Peach and vanilla crème brûlées
Ingredients

Custard;
Dash of peach schnapps (optional)
450ml Double cream
200ml Milk
5 Egg yolks
100g Caster sugar
1 Vanilla pod (split and scraped)
2 Large peaches
50g Caster sugar
25g Demerara sugar

Preparation time
30 minutes

Cooking time
60 minutes

Serves
6

Wines of South Africa

Try this dish with a Straw wine. Straw wine is made from grapes that have been dried, sometimes on straw mats, to concentrate their juice. Try matching one of the following delicious desert wines to accompany this delicious crème brûlée:

• Rustenberg Straw Wine 2009
  (available from www.sawinesonline.co.uk)
• Fairview La Beryl Blanc 2010 (50cl)
  (available from www.sawinesonline.co.uk)
• De Trafford Straw Wine 2008 375ml
  (available from www.bibendum-wine.co.uk/retail)
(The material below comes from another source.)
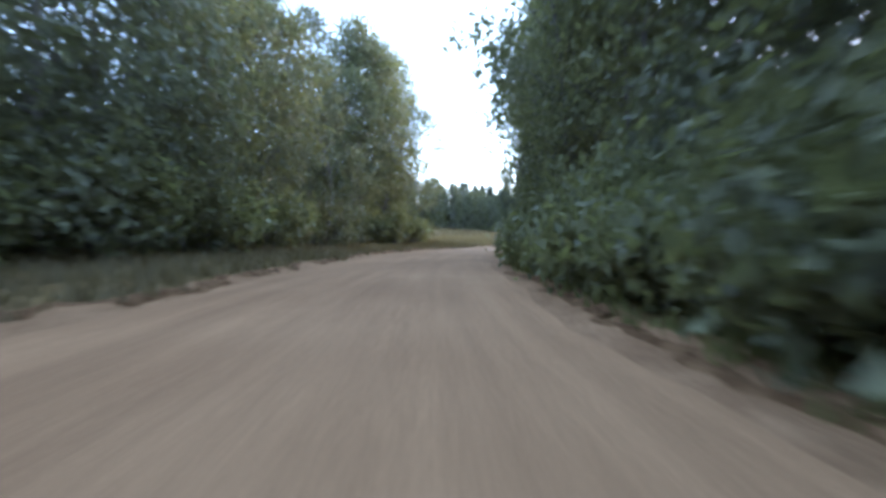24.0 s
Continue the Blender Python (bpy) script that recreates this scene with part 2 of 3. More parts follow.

Wine recommendations by Wines of South Africa

"People are often nervous about making this dessert but these are my fail proof, very easy crème brûlées! It can be awkward cooking them in a water bath and getting the timing and temperate just right. In this recipe they don’t get cooked in the oven at all, just on the stove and then they cool into a perfectly rich, smooth custard. Peaches and cream are classic aromatic, complementary flavours and these will get made again and again. " Sophie Michell, television chef and author
Method
  1. First of all de-stone the peaches and cut into approximately 1cm dice. Add these to a saucepan along with the sugar and a splash of water. Bring to the boil and simmer for 5 minutes, until softened, then take off the heat and cool.
  2. Next, heat the cream, milk and vanilla pod in a saucepan. In a separate bowl, whisk the egg yolks and sugar together. Just as the mixture comes to the boil, remove from the heat and strain into the egg and sugar mix and stir well. Pour this mixture back into the saucepan and slowly bring back up to simmer again, keep stirring and do not heat too much or too quickly. You want it to thicken enough to coat the back of a spoon.
  3. Place 6 ramekins on a tray and add a tablespoon of the peach mix to the bottom of each dish, then top up with the custard. Cool completely and then place in the fridge to chill overnight.
  4. To serve, sprinkle some Demerara sugar over the top, grill or blow torch until caramelised and serve.